## start Stored data

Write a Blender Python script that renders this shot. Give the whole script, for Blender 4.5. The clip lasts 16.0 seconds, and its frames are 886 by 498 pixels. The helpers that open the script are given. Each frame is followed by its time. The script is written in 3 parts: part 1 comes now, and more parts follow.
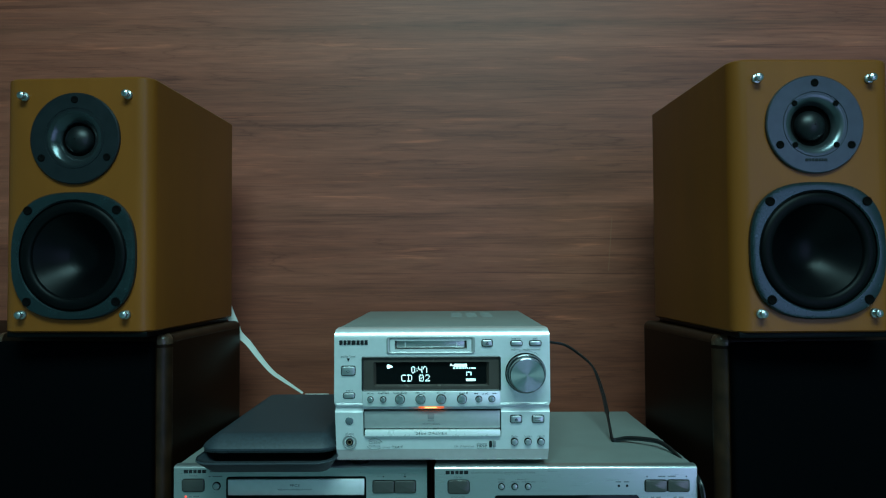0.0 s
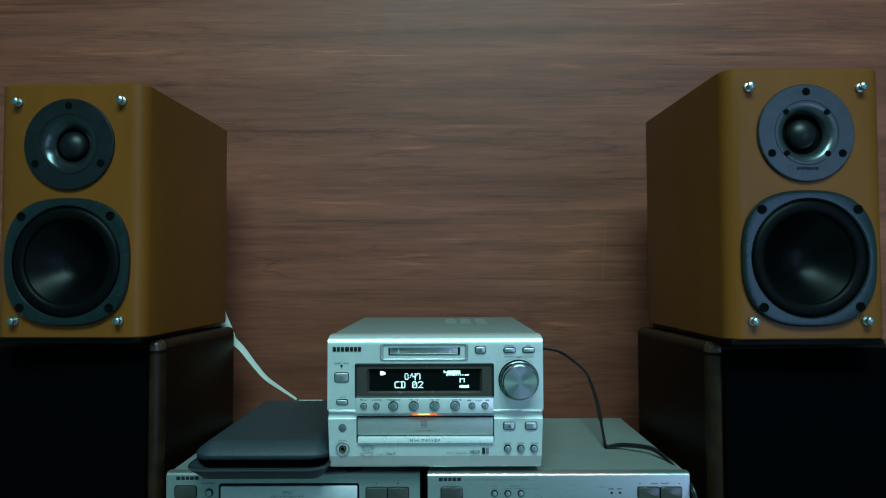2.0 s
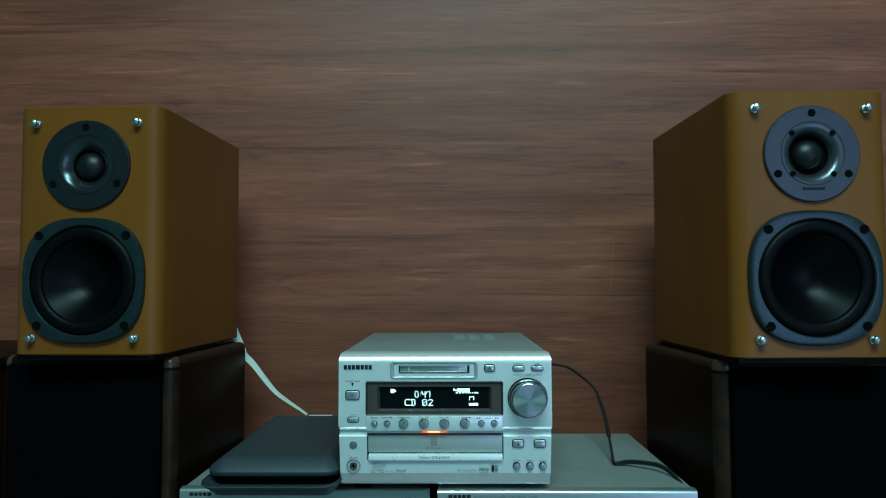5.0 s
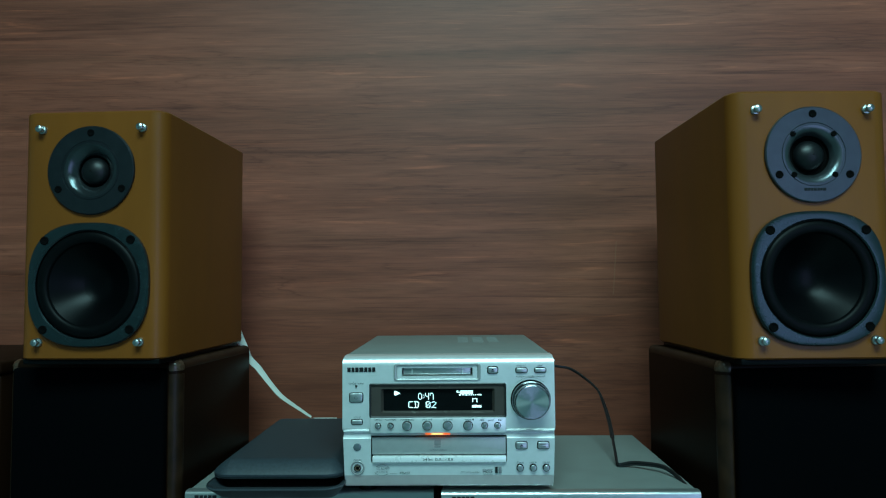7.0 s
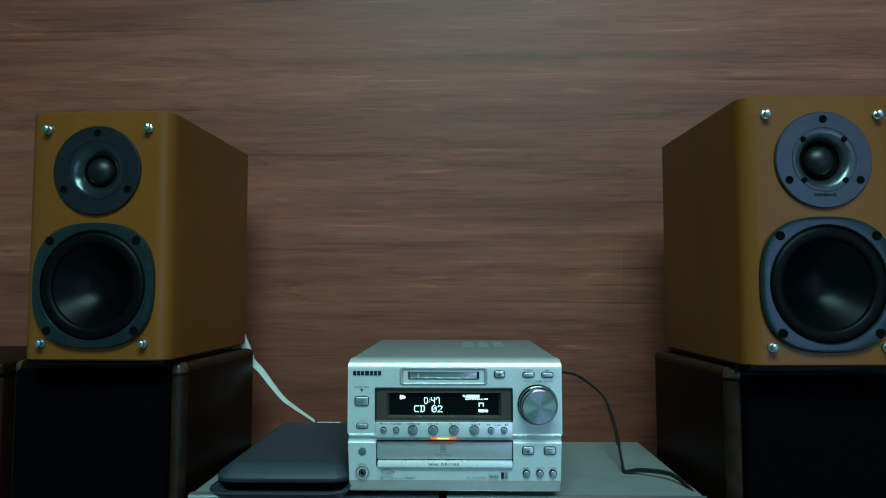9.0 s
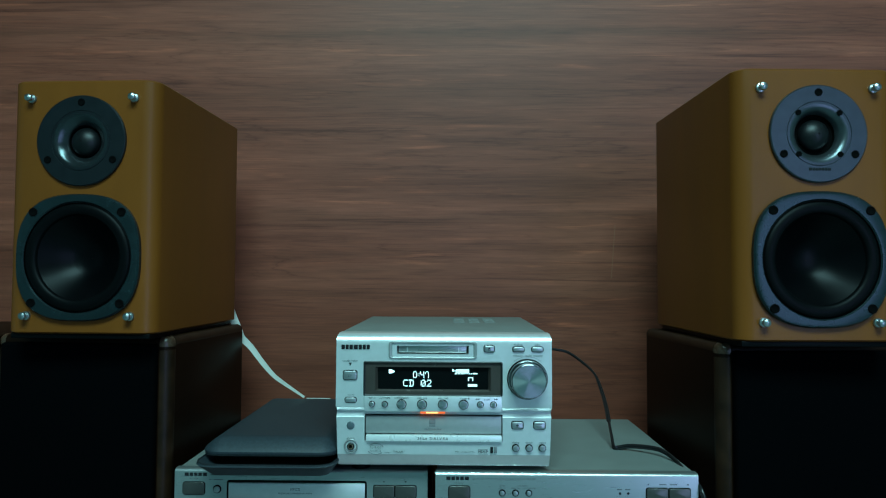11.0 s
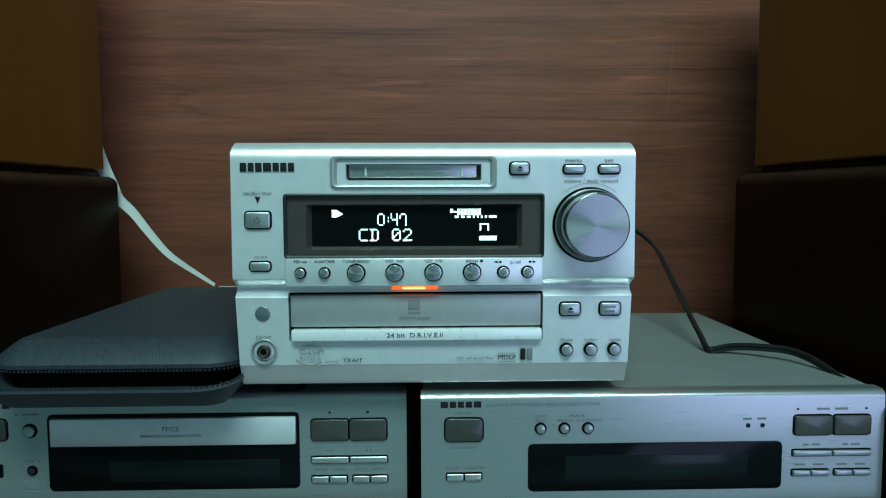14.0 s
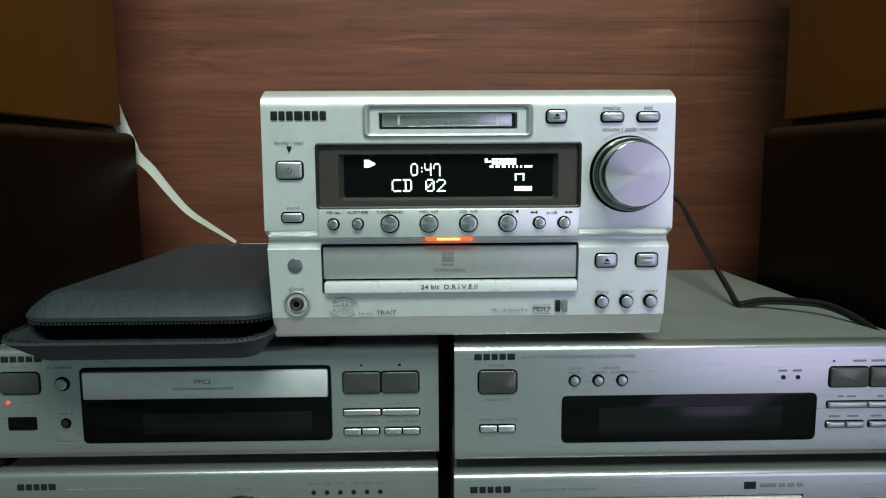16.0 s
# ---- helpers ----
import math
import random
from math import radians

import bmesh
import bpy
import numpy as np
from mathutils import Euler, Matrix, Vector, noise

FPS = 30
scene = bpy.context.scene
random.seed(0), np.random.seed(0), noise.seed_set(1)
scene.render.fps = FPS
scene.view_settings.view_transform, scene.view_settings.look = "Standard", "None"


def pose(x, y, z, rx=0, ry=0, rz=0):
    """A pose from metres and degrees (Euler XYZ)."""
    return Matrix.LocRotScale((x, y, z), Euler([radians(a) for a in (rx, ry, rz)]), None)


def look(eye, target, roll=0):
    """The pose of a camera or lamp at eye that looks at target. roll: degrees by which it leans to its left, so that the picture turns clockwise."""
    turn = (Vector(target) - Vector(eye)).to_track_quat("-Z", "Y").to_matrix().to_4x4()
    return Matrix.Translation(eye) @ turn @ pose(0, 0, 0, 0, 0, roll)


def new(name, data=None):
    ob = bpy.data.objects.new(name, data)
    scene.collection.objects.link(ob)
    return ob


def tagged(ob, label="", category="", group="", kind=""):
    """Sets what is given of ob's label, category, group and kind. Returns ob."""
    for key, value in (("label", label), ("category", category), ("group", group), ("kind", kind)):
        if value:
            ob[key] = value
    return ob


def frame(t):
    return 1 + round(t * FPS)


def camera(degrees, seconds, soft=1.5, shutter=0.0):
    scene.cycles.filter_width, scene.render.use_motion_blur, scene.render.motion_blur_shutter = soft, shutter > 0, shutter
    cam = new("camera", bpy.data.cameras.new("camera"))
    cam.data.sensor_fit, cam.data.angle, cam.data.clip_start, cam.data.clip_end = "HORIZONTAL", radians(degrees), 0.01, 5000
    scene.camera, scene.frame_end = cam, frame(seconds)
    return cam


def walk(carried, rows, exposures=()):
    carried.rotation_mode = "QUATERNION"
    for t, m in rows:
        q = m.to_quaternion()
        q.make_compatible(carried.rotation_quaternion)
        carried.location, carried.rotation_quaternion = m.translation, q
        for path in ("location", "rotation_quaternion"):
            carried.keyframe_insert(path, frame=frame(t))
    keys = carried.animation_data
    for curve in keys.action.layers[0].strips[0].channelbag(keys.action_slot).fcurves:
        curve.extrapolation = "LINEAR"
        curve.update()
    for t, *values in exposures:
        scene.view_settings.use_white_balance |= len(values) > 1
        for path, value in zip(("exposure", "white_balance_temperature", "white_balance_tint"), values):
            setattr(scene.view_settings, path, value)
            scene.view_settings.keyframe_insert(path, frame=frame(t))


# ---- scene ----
cam = camera(65.85, 16.0, soft=1.2)
PATH = [
    (0, (0.01231, -0.54156, 1.03388), (-0.0043, 1.4574, 1.0957), -0.34),
    (0.5, (0.01396, -0.54066, 1.03312), (0.0038, 1.4582, 1.1014), -0.27),
    (1, (0.01271, -0.54375, 1.03339), (0.0037, 1.4548, 1.1078), -0.07),
    (1.5, (0.01623, -0.54391, 1.03437), (0.0085, 1.4545, 1.1128), -0.25),
    (2, (0.01447, -0.54274, 1.03538), (0.0087, 1.4558, 1.1114), -0.21),
    (2.5, (0.01381, -0.54201, 1.03407), (0.0052, 1.4565, 1.1116), -0.07),
    (3, (0.01442, -0.54239, 1.03372), (-0.0023, 1.4562, 1.1075), -0.12),
    (3.5, (0.01308, -0.54226, 1.03488), (0.0102, 1.4562, 1.1137), -0.03),
    (4, (0.01335, -0.54994, 1.04232), (0.0144, 1.4461, 1.1683), -0.14),
    (4.5, (0.01664, -0.55325, 1.04634), (0.0002, 1.4426, 1.1748), -0.36),
    (5, (0.01242, -0.55066, 1.04388), (-0.0136, 1.4467, 1.1439), -0.19),
    (7.5, (0.01377, -0.55334, 1.04336), (-0.0259, 1.4433, 1.1527), -0.52),
    (8, (0.01238, -0.54992, 1.04004), (-0.0362, 1.4465, 1.1485), -0.41),
    (8.5, (0.01140, -0.55058, 1.04385), (-0.0478, 1.4453, 1.1580), -0.70),
    (9, (0.00831, -0.54966, 1.04082), (-0.0313, 1.4458, 1.1689), -0.03),
    (11.3, (0.01238, -0.53901, 1.02886), (-0.0117, 1.4600, 1.0863), 0.23),
    (11.5, (0.01187, -0.53272, 1.02454), (-0.0074, 1.4671, 1.0451), -0.10),
    (12, (0.01478, -0.47607, 1.01457), (-0.0311, 1.5228, 0.9662), -0.94),
    (12.2, (0.00500, -0.44649, 1.00991), (-0.0180, 1.5521, 0.9386), -1.52),
    (12.5, (0.00216, -0.38184, 0.99997), (0.0365, 1.6178, 1.0082), -0.53),
    (12.8, (0.00047, -0.33587, 0.98294), (0.0548, 1.6626, 0.9281), -0.30),
    (13, (-0.00082, -0.31843, 0.97629), (0.0431, 1.6785, 0.8745), -0.44),
    (13.5, (0.00182, -0.29781, 0.97102), (0.0723, 1.6972, 0.8491), -1.70),
    (14, (0.00238, -0.29123, 0.96451), (0.0551, 1.7027, 0.8184), -0.18),
    (14.5, (-0.00433, -0.28715, 0.95618), (0.0458, 1.7013, 0.7472), 0.10),
    (15, (-0.00571, -0.28740, 0.95490), (0.0313, 1.6982, 0.7184), -0.22),
    (15.5, (-0.00767, -0.28628, 0.95305), (0.0271, 1.6996, 0.7180), -0.37),
    (16, (-0.01025, -0.28705, 0.95820), (0.0303, 1.6972, 0.7112), -0.35),
]
EXPOSURES = [(0, -0.21, 4800, -30), (5.0, -0.21, 4850, -29), (9.0, -0.21, 4800, -29), (11.5, -0.20, 4700, -31), (13.0, -0.30, 4850, -31), (14.5, -0.10, 5600, -15), (15.2, -0.03, 6200, -7), (16, -0.01, 6700, 0)]
walk(cam, [(t, look(eye, target, roll)) for t, eye, target, roll in PATH], EXPOSURES)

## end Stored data

= Instructions to follow =
Copy each line of the preceding data that contains the string "frame".

= Task solution =
Write a Blender Python script that renders this shot. Give the whole script, for Blender 4.5. The clip lasts 16.0 seconds, and its frames are 886 by 498 pixels. The helpers that open the script are given. Each frame is followed by its time. The script is written in 3 parts: part 1 comes now, and more parts follow.
def frame(t):
    scene.camera, scene.frame_end = cam, frame(seconds)
            carried.keyframe_insert(path, frame=frame(t))
            scene.view_settings.keyframe_insert(path, frame=frame(t))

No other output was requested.